## STATED TASK
Collect each line holding the string "objects".

## GIVEN RECORDS
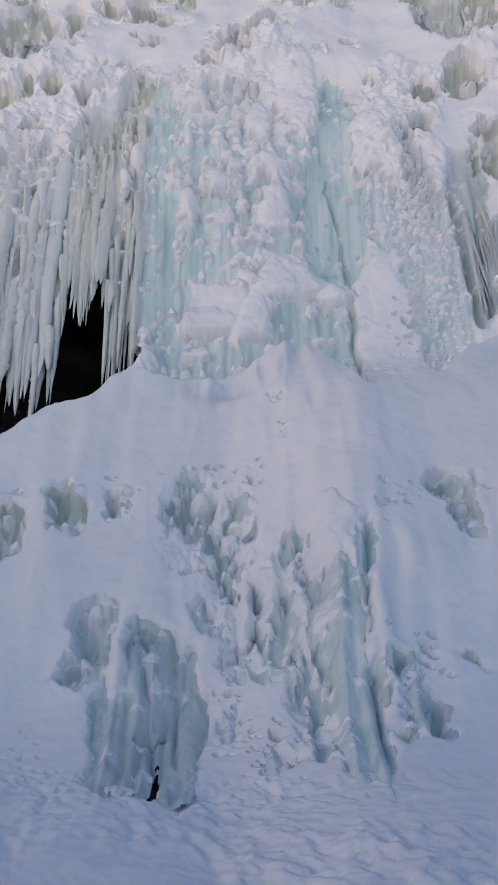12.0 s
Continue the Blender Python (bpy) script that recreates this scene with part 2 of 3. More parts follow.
ICES = [
    kind_of_ice("ice_pocket", "pale yellowish ice pocket under a snow lip of the upper fall", .34, .62, .34, .2,
                (-4.62, 34.2, .5, .66), (-3.42, 34.5, .3, .3), (-4.23, 32.55, .55, .7), (-3.30, 33.0, .21, .41), (-2.75, 33.6, .25, .3), (-2.0, 33.75, .32, .34),
                (-5.13, 30.8, .22, .7), (-4.04, 30.95, .14, .35), (-3.51, 30.97, .2, .22), (-4.5, 30.72, .34, .36), (-5.3, 32.9, .2, .9), caps=(.1, .05, .9)),
    kind_of_ice("ice_column", "pale blue ice column between snow ledges of the upper fall", .15, 0, .12, .2,
                (-6.14, 33.04, .66, 1.3), (-5.85, 30.5, .5, 1.2), one=True, caps=(.16, .05, .8)),
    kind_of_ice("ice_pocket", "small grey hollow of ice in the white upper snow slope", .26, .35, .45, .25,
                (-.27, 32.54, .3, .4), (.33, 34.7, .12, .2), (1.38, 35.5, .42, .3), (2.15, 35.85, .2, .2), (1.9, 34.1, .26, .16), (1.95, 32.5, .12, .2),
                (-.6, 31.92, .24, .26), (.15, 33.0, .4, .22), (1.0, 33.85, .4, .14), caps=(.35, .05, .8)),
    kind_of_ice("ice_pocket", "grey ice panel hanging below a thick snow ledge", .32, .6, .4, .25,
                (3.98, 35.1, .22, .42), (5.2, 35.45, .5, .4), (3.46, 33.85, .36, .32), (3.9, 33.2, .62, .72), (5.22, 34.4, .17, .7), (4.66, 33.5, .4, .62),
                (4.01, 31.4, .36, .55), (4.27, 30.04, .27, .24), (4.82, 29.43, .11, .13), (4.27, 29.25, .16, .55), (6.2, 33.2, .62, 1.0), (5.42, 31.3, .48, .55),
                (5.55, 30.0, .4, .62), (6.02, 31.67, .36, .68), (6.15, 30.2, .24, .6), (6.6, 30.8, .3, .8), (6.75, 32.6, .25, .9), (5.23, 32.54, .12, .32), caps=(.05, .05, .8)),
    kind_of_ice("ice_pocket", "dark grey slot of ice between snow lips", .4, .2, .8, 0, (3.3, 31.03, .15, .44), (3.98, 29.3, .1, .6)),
    kind_of_ice("ice_column", "clear pale turquoise ice column with smooth vertical flutes", .08, .04, 0, 0,
                (-1.39, 29.6, .36, 1.5), (-1.32, 26.54, .44, 2.2), (-1.25, 25.0, .5, .8), one=True, caps=(.07, .06, .8)),
    kind_of_ice("ice_column", "clear turquoise ice column with a dark vertical crack", .15, 0, .05, 0,
                (1.47, 30.1, .42, 1.4), (1.42, 28.0, .6, 1.5), one=True, caps=(.03, .055, .8)),
    kind_of_ice("ice_wall", "pale green ice face below a big snow cushion", .04, .06, .1, .05,
                (.98, 25.5, .72, .9), (-.8, 25.0, .7, .6), (.3, 25.2, .4, .55), (1.55, 24.7, .17, 1.2), one=True, caps=(.07, .05, 1.0)),
    kind_of_ice("ice_wall", "bulbous pale blue ice face dotted with snow lumps", .05, .02, .05, .1,
                (-.54, 28.7, .72, 2.2), (.3, 28.4, .6, 1.8), (.75, 29.9, .3, 1.0), (-.3, 30.7, .7, .6), one=True, caps=(1.25, .115, 1.15)),
    kind_of_ice("ice_wall", "frosted blue ice face speckled with snow", .05, 0, .06, .2,
                (2.62, 28.15, .6, 1.0), (3.03, 26.4, .52, 2.2), (2.51, 29.2, .4, .75), one=True, caps=(1.2, .046, 1.0)),
    kind_of_ice("ice_curtain", "yellowish fluted ice curtain over a dark cave", .05, .62, .1, .2,
                (-2.45, 28.0, .62, 2.4), (-2.02, 27.9, .3, 3.4), one=True, caps=(.14, .06, .8)),
    kind_of_ice("ice_curtain", "whitish fluted ice curtain over a dark cave", .05, .62, .05, .5,
                (-4.05, 26.9, 1.2, 2.5), (-5.3, 26.8, .9, 2.6), (-3.34, 27.4, .45, 2.1), (-6.4, 27.0, .5, 2.6), (-5.0, 24.6, 2.8, 1.6), one=True, caps=(.3, .06, .8)),
    kind_of_ice("ice_curtain", "grey fluted ice curtain beside rock", .14, .62, .4, .25,
                (4.94, 27.15, .95, 1.1), (5.7, 27.3, .6, 1.2), (6.2, 27.6, .5, 1.6), (6.75, 28.0, .5, 2.2), (6.85, 30.2, .3, 1.1), (6.9, 32.2, .25, 1.0), one=True, caps=(.05, .05, .8)),
    kind_of_ice("ice_curtain", "bluish grey ice panel at the edge of the blue face", .12, .15, .35, .2,
                (3.76, 28.6, .36, 1.0), (3.78, 27.0, .24, 1.3), one=True, caps=(.04, .05, .8)),
    kind_of_ice("ice_wall", "mottled blue grey ice face in the snow apron", .19, 0, .32, .05,
                (-.76, 21.05, .25, .72), (-.29, 20.75, .36, .62), (-.42, 19.9, .22, .6), (.45, 20.33, .17, .4), (.22, 19.35, .43, .72), (.59, 18.35, .24, .95),
                (.67, 19.85, .3, .5), (-.13, 19.1, .16, .4), (-.34, 18.12, .1, .2), (.22, 17.5, .15, .3), (-1.0, 21.1, .14, .34), one=True, caps=(.25, .045, 1.7)),
    kind_of_ice("ice_pillar", "rounded pale blue ice pillar standing in the snow", .03, .02, .08, .1,
                (.93, 18.35, .23, 1.6), (1.19, 19.94, .08, .5), one=True, caps=(.1, .045, 1.2)),
    kind_of_ice("ice_pillar", "blue grey ice pillar with a narrow dark crack", .10, 0, .34, .05,
                (-1.15, 18.0, .47, 1.5), (-.78, 18.0, .27, 1.1), (-1.0, 17.3, .42, .8), one=True, caps=(.03, .05, 1.4)),
    kind_of_ice("ice_pocket", "greenish grey ice showing through the snow apron", .2, .4, .3, .1,
                (-3.2, 20.75, .46, .52), (-2.27, 21.2, .21, .38), (-3.99, 21.45, .12, .13), (-1.61, 21.28, .1, .2), caps=(.4, .06, 1.3)),
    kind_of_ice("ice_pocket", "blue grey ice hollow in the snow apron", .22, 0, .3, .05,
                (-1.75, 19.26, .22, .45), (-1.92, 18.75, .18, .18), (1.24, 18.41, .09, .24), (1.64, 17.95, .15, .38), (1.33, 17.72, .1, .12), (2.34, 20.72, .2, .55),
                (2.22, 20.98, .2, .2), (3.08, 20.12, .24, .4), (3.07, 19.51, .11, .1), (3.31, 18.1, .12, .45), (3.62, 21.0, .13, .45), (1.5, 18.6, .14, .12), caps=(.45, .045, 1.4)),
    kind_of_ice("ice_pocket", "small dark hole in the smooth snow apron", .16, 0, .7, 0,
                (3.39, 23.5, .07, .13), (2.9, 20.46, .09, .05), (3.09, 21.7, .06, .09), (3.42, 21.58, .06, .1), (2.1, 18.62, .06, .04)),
    kind_of_ice("ice_pocket", "grey ice pocket in a snow cushion", .22, .2, .5, .1,
                (4.58, 24.5, .22, .4), (5.4, 25.0, .3, .38), (6.03, 24.4, .36, .65)),
    kind_of_ice("ice_curtain", "grey green fluted ice curtain under a snow ledge", .22, .4, .6, 0,
                (4.52, 20.55, .78, 1.15), (5.4, 20.6, .7, 1.0), one=True),
]
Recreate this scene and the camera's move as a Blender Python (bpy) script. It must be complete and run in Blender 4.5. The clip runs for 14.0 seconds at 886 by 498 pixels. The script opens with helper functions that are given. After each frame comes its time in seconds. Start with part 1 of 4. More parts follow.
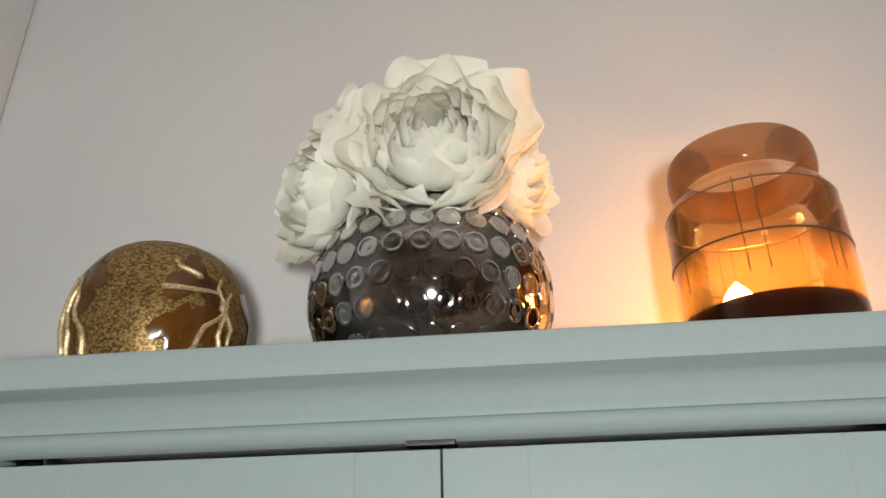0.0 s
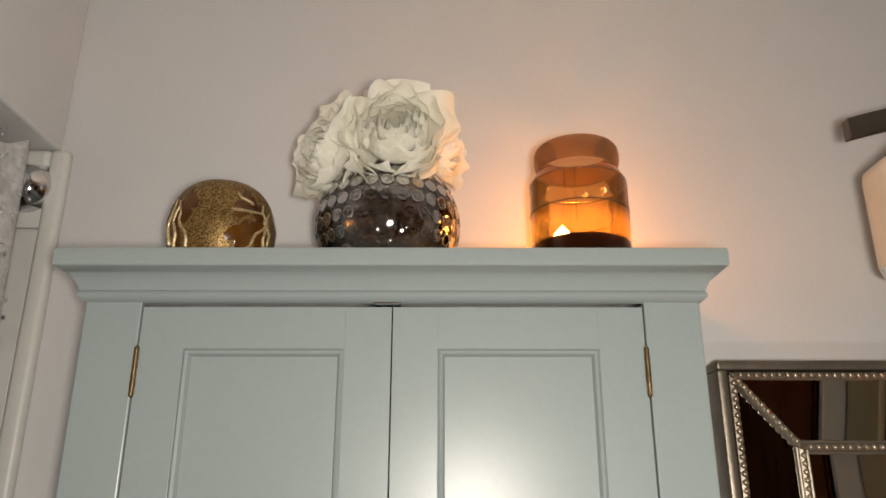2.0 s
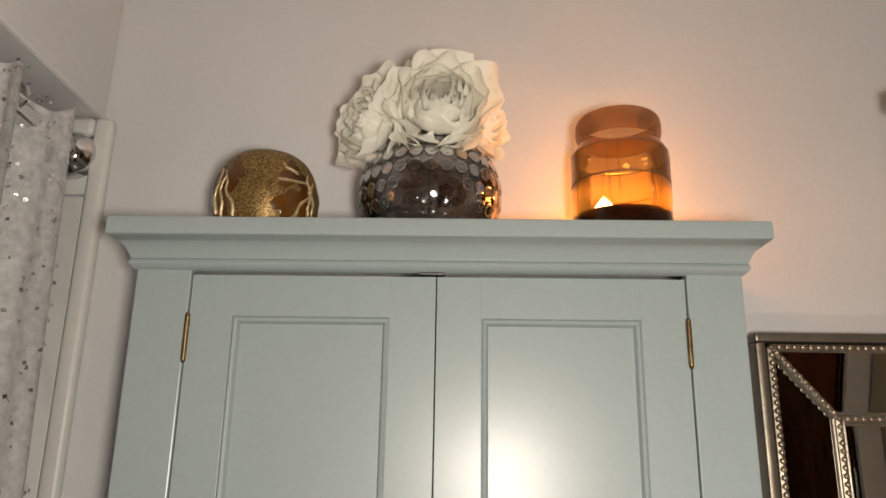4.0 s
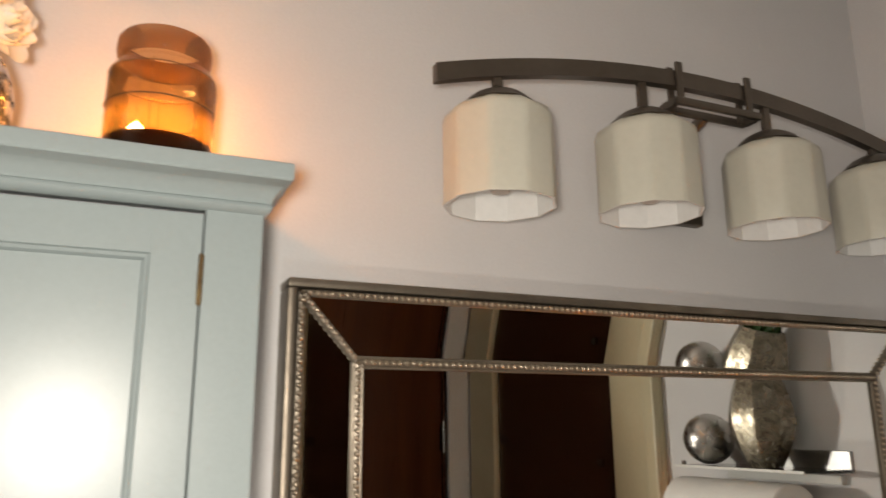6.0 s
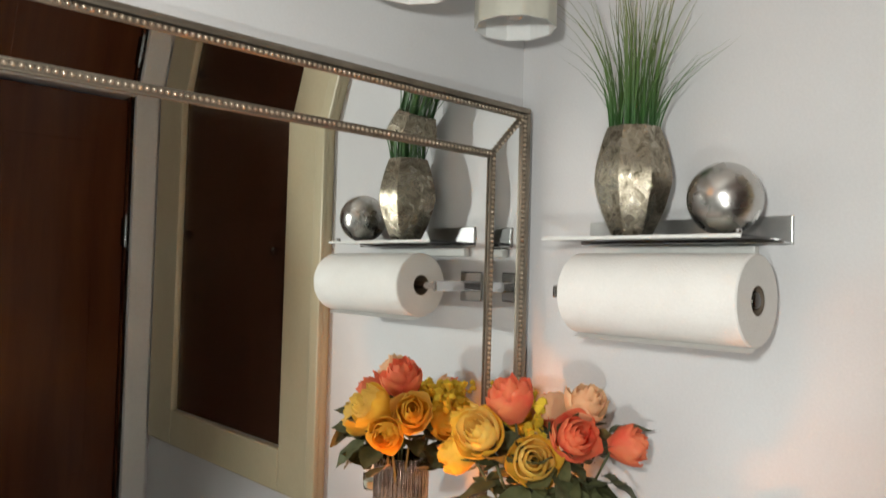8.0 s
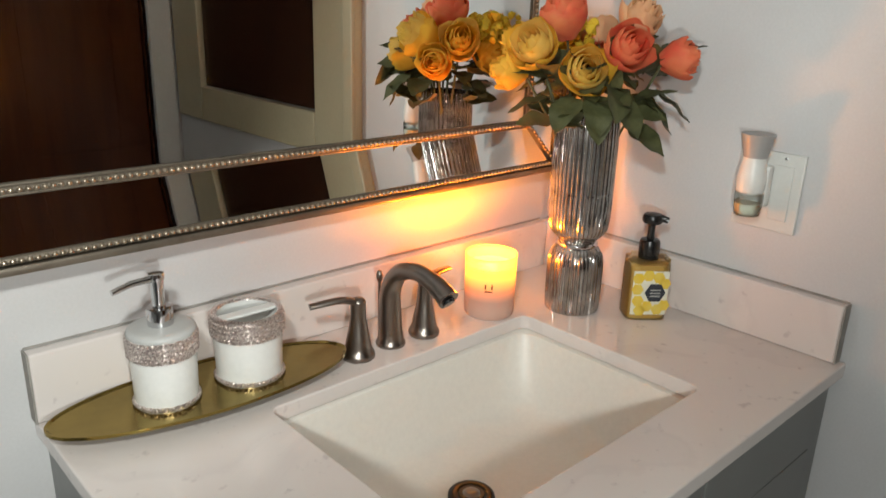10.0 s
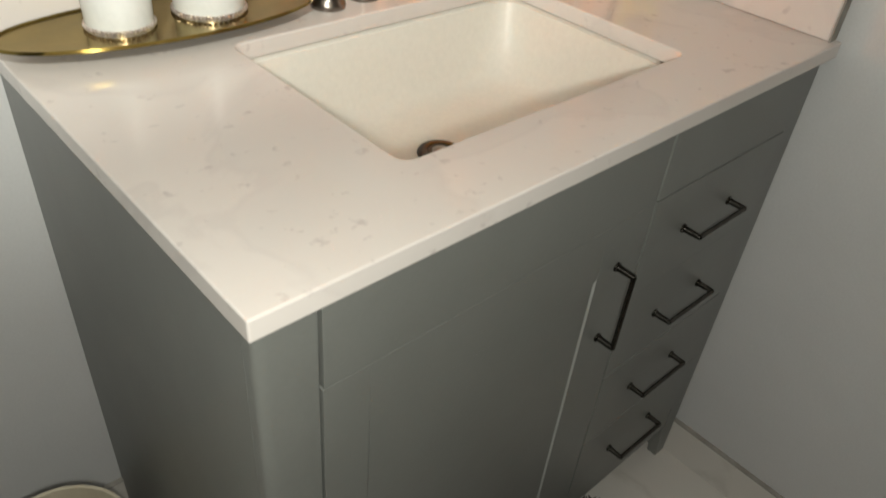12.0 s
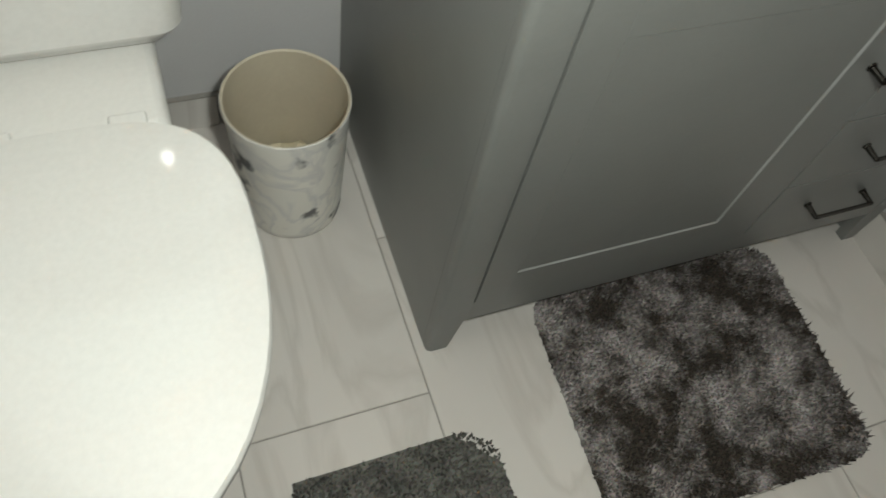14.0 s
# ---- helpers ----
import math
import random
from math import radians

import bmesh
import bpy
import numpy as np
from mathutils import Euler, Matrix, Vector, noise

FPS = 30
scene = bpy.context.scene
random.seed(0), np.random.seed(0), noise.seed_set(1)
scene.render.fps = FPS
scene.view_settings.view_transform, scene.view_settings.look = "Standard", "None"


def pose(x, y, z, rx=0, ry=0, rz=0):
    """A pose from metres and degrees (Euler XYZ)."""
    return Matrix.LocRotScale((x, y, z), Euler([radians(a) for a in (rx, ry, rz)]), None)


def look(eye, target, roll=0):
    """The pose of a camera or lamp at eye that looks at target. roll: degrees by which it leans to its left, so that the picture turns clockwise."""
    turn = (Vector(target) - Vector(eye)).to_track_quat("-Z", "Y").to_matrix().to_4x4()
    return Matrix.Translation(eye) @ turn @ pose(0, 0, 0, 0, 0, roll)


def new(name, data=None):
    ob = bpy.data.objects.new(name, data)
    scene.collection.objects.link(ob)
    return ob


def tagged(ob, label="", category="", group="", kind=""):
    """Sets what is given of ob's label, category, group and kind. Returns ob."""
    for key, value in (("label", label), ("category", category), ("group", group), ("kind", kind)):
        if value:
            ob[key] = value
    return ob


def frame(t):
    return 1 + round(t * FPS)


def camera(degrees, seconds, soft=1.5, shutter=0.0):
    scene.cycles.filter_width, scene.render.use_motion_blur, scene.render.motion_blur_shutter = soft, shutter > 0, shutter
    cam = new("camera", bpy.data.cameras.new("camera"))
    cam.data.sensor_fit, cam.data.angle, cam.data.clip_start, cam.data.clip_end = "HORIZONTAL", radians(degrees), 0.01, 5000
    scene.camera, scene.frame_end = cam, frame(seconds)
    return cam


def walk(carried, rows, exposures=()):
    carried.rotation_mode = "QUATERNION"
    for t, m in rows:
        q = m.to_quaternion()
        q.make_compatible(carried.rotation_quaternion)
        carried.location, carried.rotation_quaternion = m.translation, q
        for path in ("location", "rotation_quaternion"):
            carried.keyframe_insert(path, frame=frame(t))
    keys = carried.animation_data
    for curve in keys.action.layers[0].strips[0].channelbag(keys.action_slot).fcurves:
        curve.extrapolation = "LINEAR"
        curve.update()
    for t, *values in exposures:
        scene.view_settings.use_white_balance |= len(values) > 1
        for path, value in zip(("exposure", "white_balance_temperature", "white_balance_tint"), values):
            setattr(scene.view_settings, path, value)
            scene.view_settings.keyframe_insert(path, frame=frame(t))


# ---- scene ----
cam = camera(61.0, 14.0, soft=1.5, shutter=0.25)
PATH = [
    (0, (-1.286, -0.515, 1.758), (-1.464, 1.269, 2.644), -1.2),
    (0.5, (-1.313, -0.619, 1.725), (-1.395, 1.189, 2.577), -1.8),
    (1, (-1.343, -0.733, 1.692), (-1.328, 1.102, 2.489), -1.5),
    (1.5, (-1.337, -0.775, 1.68), (-1.292, 1.092, 2.395), -0.7),
    (2, (-1.277, -0.817, 1.662), (-1.284, 1.078, 2.304), 0.1),
    (2.5, (-1.217, -0.869, 1.647), (-1.295, 1.044, 2.226), 0.9),
    (2.7, (-1.195, -0.874, 1.636), (-1.304, 1.039, 2.209), 1.3),
    (4.8, (-1.352, -0.798, 1.679), (-1.23, 1.127, 2.207), 0.1),
    (5, (-1.329, -0.797, 1.677), (-1.108, 1.121, 2.198), 0.0),
    (5.5, (-1.247, -0.81, 1.67), (-0.721, 1.053, 2.172), -0.3),
    (6, (-1.162, -0.821, 1.645), (-0.379, 0.959, 2.112), -0.4),
    (6.5, (-1.067, -0.868, 1.625), (-0.14, 0.866, 1.992), 1.0),
    (7, (-1.035, -0.872, 1.604), (0.097, 0.753, 1.886), 1.1),
    (7.5, (-1.002, -0.887, 1.571), (0.263, 0.648, 1.776), 1.3),
    (8, (-1.014, -0.884, 1.517), (0.353, 0.575, 1.58), 1.6),
    (8.5, (-1.034, -0.881, 1.466), (0.362, 0.546, 1.338), 1.9),
    (9, (-1.056, -0.865, 1.418), (0.326, 0.543, 1.088), 2.3),
    (9.2, (-1.065, -0.86, 1.399), (0.303, 0.543, 0.998), 2.3),
    (11.3, (-1.089, -0.889, 1.287), (0.104, 0.378, 0.302), 2.8),
    (11.5, (-1.083, -0.89, 1.269), (0.095, 0.337, 0.218), 3.5),
    (12, (-1.074, -0.904, 1.237), (0.054, 0.209, 0.016), 5.7),
    (12.5, (-1.079, -0.918, 1.194), (-0.036, 0.076, -0.192), 8.7),
    (13, (-1.1, -0.934, 1.172), (-0.188, -0.011, -0.35), 11.6),
    (13.5, (-1.132, -0.943, 1.161), (-0.381, -0.062, -0.47), 14.0),
    (14, (-1.168, -0.948, 1.144), (-0.622, -0.078, -0.572), 15.2),
]
EXPOSURES = [(0, -0.1, 6250, 6), (0.5, -0.24, 6450, 7), (1, -0.32, 6600, 9), (2.5, -0.34, 7100, 12), (5, -0.32, 7150, 13), (6, -0.04, 7050, 12), (6.5, 0.34, 6550, 7), (7.5, 0.68, 6250, 6), (9, 0.32, 6050, 3), (11.5, 0.2, 6450, 4), (12.5, 0.92, 6550, -1), (13, 1.05, 6250, -1), (14, 1.08, 6200, 0)]
walk(cam, [(t, look(eye, target, roll)) for t, eye, target, roll in PATH], EXPOSURES)

# ---------------- light ----------------
world = bpy.data.worlds.new("World")
scene.world = world
world.use_nodes = True
world.node_tree.nodes["Background"].inputs[0].default_value = (0.8, 0.85, 1.0, 1)
world.node_tree.nodes["Background"].inputs[1].default_value = 0.02


def lamp(name, place, watts, colour, radius):
    d = bpy.data.lights.new(name, "POINT")
    d.energy, d.color, d.shadow_soft_size = watts, colour, radius
    o = new(name, d)
    o.location = place
    return o


# the hand torch that lights the room ahead of it, at the middle of its way
torch = bpy.data.lights.new("torch_light", "SPOT")
torch.energy, torch.color, torch.shadow_soft_size = 25.0, (1.0, 0.965, 0.90), 0.04
torch.spot_size, torch.spot_blend = radians(144), 0.28
new("torch_light", torch).matrix_world = look((-1.23, -0.88, 1.64), (-0.92, 0.0, 1.98))
# the same torch held low over the floor, at the end of its way
low = bpy.data.lights.new("torch_light", "SPOT")
low.energy, low.color, low.shadow_soft_size = 13.5, (1.0, 0.965, 0.90), 0.025
low.spot_size, low.spot_blend = radians(156), 0.6
new("torch_light", low).matrix_world = look((-1.07, -0.95, 1.21), (-0.85, -0.40, 0.83))
lamp("jar_flame_light", (-1.130, -0.084, 1.923), 2.3, (1.0, 0.38, 0.06), 0.014)
lamp("candle_light", (-0.268, -0.112, 0.968), 3.7, (1.0, 0.26, 0.007), 0.012)


# ---------------- materials ----------------
def nodes_of(m):
    m.use_nodes = True
    return m.node_tree.nodes, m.node_tree.links, m.node_tree.nodes["Principled BSDF"]


def ramp_node(n, pts):
    r = n.new("ShaderNodeValToRGB")
    e = r.color_ramp.elements
    e[0].position, e[0].color = pts[0][0], (*pts[0][1], 1)
    e[1].position, e[1].color = pts[-1][0], (*pts[-1][1], 1)
    for p, c in pts[1:-1]:
        x = e.new(p)
        x.color = (*c, 1)
    return r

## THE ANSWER
    ob = bpy.data.objects.new(name, data)
    scene.collection.objects.link(ob)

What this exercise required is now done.